### Work to do:
Leave out the pictures and retype only the lines from the opening line to the line that holds "var=0.1, bump=0.1, coat=1)", both ends included.

(Animation scripts)
□ □ □

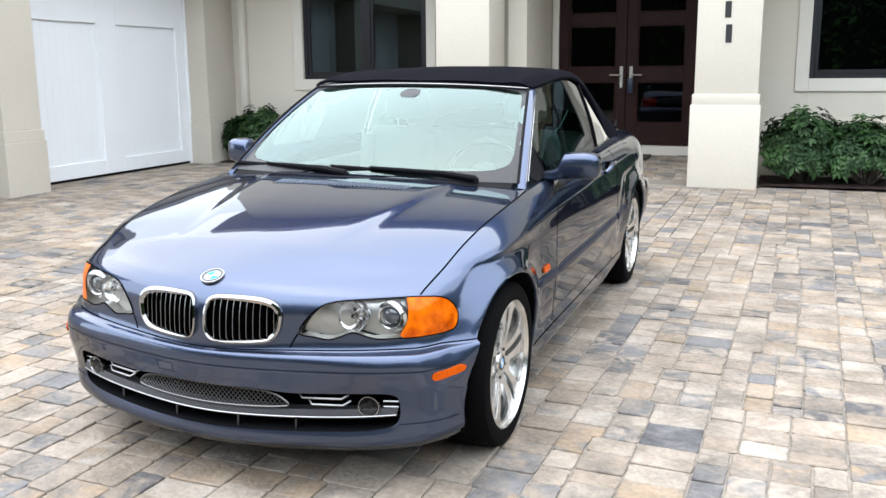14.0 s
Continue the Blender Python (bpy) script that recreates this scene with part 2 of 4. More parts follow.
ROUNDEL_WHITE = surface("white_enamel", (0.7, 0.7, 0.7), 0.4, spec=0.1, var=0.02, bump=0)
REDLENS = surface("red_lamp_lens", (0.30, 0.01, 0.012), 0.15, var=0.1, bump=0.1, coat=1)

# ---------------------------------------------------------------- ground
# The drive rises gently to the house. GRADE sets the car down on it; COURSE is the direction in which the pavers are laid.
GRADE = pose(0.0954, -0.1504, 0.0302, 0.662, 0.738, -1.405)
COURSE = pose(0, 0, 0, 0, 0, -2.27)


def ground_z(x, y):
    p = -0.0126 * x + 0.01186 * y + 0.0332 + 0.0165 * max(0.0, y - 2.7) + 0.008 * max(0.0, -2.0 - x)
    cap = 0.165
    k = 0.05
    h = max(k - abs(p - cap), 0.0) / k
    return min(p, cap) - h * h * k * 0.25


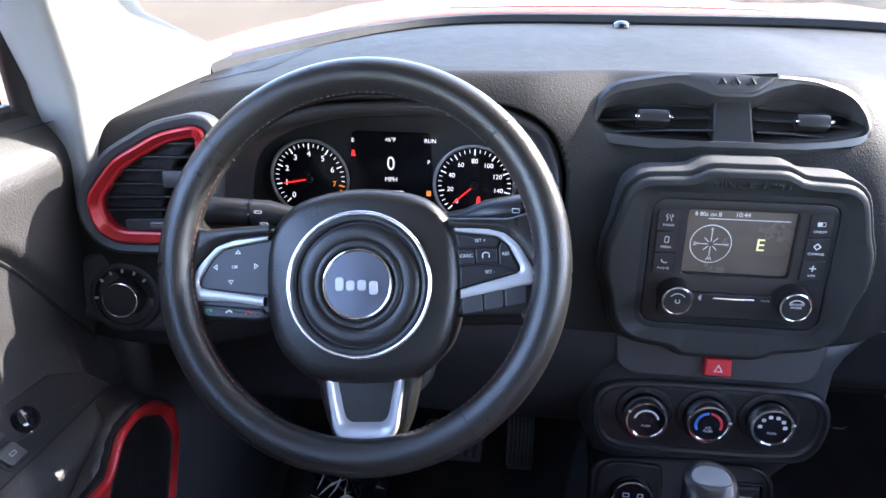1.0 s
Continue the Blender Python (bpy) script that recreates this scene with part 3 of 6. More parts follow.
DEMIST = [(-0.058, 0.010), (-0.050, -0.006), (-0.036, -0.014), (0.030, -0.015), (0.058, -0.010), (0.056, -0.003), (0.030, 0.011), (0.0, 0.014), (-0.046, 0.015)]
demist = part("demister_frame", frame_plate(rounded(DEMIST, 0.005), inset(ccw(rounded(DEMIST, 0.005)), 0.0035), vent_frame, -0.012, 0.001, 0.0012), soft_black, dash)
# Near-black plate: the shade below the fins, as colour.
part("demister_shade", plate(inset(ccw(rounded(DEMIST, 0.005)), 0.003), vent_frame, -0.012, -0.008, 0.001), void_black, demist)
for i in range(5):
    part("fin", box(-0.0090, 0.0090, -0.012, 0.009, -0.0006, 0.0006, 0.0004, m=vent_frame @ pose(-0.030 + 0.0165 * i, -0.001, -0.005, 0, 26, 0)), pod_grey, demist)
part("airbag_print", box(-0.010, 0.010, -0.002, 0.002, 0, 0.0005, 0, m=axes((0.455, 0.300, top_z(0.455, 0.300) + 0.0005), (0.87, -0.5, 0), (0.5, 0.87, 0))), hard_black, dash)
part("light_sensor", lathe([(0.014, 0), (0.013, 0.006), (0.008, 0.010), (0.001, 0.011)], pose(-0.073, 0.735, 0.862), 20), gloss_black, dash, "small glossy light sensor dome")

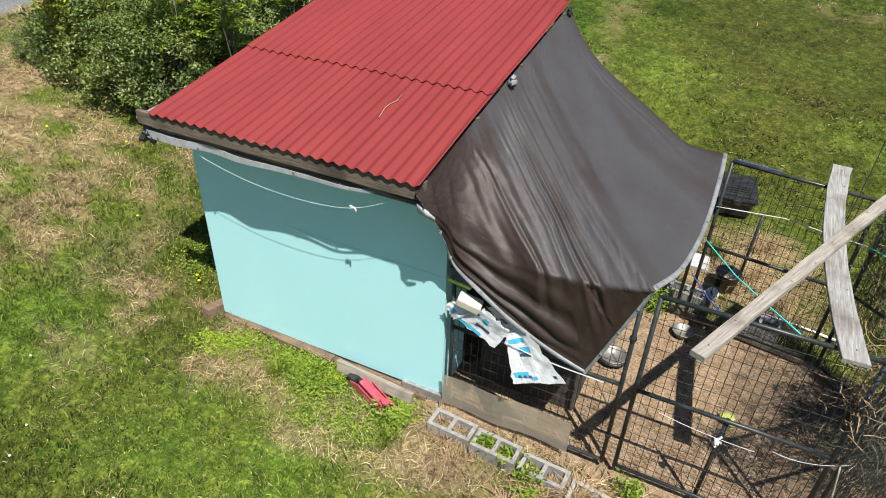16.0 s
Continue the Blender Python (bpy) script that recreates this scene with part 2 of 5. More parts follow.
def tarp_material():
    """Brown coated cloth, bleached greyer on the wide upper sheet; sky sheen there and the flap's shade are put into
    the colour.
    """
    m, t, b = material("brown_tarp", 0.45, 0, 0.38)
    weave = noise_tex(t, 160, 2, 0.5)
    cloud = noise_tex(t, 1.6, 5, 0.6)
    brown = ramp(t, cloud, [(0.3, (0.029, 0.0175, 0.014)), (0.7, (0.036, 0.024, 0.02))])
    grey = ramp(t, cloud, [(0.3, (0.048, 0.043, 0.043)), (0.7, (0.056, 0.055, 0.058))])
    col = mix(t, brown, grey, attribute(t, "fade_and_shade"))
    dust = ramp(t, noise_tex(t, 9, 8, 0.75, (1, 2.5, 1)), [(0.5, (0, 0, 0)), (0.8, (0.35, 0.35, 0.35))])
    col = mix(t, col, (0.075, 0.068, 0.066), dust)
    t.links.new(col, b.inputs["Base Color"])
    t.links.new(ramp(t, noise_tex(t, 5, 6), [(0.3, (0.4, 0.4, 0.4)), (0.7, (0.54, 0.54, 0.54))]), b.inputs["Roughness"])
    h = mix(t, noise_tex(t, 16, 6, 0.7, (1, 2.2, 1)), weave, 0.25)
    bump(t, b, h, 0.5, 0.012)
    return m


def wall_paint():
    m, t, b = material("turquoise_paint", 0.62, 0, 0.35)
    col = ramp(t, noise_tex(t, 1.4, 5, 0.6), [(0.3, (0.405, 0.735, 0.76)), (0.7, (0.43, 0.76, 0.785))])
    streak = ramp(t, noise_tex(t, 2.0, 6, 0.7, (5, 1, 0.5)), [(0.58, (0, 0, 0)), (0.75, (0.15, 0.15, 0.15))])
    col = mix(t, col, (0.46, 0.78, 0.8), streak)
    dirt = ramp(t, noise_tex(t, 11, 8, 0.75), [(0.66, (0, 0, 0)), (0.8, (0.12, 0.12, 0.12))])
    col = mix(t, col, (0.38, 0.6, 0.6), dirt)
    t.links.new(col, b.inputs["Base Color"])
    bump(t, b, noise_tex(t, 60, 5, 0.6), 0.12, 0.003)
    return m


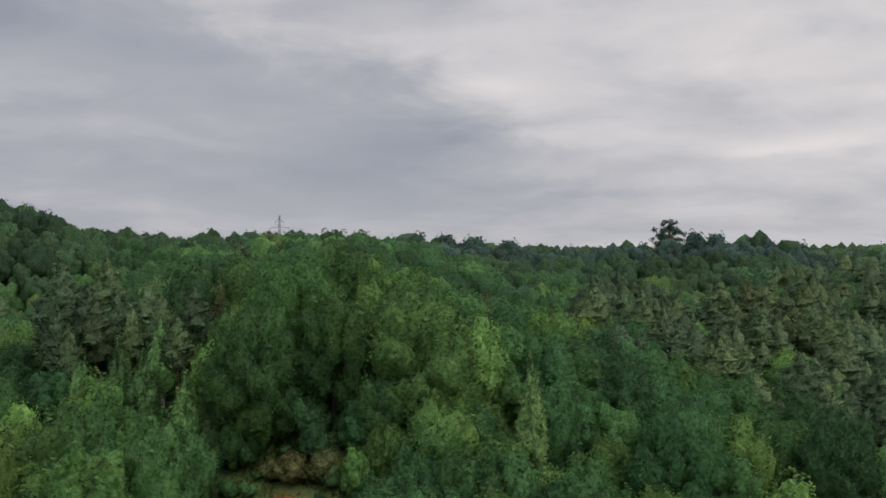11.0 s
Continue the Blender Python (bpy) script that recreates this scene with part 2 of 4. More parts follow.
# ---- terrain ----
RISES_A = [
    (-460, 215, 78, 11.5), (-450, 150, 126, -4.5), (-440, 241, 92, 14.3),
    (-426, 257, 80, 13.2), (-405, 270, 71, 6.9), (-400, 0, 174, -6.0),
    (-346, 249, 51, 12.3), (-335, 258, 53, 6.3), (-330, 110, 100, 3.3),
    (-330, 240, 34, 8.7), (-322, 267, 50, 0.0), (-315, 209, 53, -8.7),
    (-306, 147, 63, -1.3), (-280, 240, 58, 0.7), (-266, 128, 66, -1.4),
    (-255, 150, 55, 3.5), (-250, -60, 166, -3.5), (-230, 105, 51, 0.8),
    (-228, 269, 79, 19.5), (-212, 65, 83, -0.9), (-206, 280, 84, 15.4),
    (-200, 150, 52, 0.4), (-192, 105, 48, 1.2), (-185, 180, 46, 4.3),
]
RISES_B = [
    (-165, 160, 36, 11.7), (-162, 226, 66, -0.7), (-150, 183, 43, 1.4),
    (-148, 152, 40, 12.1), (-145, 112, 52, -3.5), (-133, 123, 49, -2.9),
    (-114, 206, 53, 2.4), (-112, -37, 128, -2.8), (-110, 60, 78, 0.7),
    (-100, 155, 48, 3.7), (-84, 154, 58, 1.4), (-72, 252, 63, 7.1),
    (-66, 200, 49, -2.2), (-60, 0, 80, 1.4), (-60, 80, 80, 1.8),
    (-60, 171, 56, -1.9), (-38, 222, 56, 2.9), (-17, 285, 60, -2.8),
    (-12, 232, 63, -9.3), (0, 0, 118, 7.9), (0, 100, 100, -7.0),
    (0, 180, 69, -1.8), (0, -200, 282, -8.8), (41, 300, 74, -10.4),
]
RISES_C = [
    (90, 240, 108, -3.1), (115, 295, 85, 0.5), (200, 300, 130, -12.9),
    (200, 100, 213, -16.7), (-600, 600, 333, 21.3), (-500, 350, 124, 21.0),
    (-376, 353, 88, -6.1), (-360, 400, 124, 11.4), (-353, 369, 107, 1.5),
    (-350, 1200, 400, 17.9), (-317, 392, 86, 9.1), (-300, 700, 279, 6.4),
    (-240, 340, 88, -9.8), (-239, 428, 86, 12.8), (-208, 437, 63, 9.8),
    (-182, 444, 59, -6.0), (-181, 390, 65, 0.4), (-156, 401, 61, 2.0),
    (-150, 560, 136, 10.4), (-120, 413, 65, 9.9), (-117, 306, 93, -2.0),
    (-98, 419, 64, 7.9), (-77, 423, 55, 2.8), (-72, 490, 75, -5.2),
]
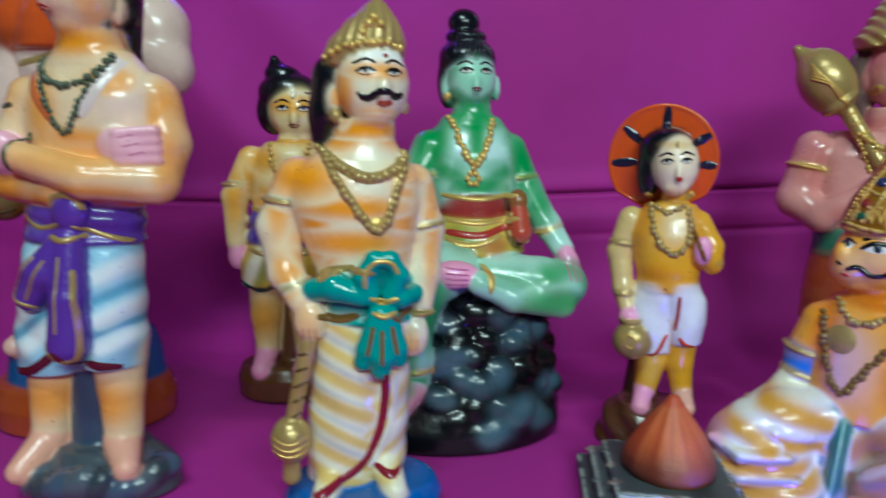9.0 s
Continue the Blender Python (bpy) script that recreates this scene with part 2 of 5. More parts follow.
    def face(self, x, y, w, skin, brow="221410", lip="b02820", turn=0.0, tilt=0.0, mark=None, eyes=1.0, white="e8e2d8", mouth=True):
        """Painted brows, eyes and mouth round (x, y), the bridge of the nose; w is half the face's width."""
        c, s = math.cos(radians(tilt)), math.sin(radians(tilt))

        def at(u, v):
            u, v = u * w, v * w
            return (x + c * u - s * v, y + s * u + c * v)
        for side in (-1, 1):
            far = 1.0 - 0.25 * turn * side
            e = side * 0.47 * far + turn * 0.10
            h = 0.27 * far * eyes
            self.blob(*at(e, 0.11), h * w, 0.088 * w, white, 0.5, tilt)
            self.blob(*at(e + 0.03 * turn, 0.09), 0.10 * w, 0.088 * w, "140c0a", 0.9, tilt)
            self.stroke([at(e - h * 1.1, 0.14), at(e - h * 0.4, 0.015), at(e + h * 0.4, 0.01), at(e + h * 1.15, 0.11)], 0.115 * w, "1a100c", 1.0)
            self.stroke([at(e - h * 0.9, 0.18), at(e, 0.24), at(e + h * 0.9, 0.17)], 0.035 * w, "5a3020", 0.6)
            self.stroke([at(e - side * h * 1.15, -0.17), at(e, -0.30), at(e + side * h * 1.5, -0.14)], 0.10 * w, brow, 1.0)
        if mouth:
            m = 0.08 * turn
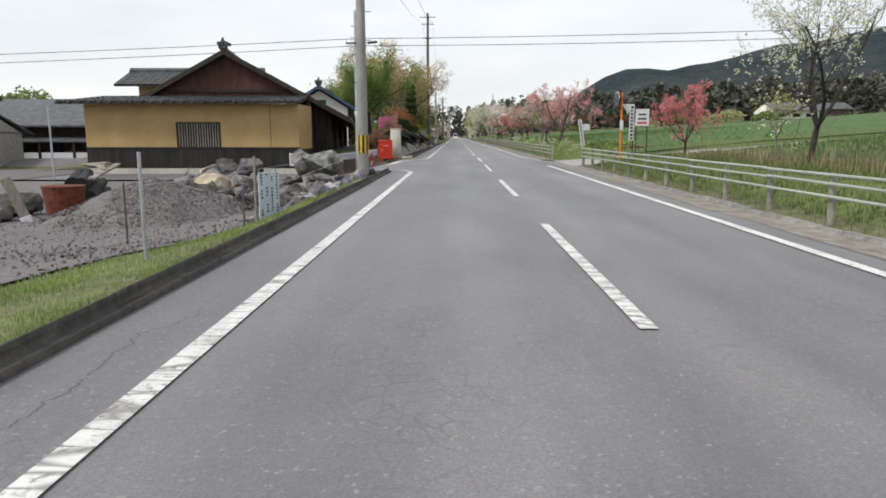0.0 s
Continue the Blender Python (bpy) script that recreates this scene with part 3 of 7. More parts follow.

□ □ □

### Task answer:
14.0 s
Continue the Blender Python (bpy) script that recreates this scene with part 2 of 4. More parts follow.
ROUNDEL_WHITE = surface("white_enamel", (0.7, 0.7, 0.7), 0.4, spec=0.1, var=0.02, bump=0)
REDLENS = surface("red_lamp_lens", (0.30, 0.01, 0.012), 0.15, var=0.1, bump=0.1, coat=1)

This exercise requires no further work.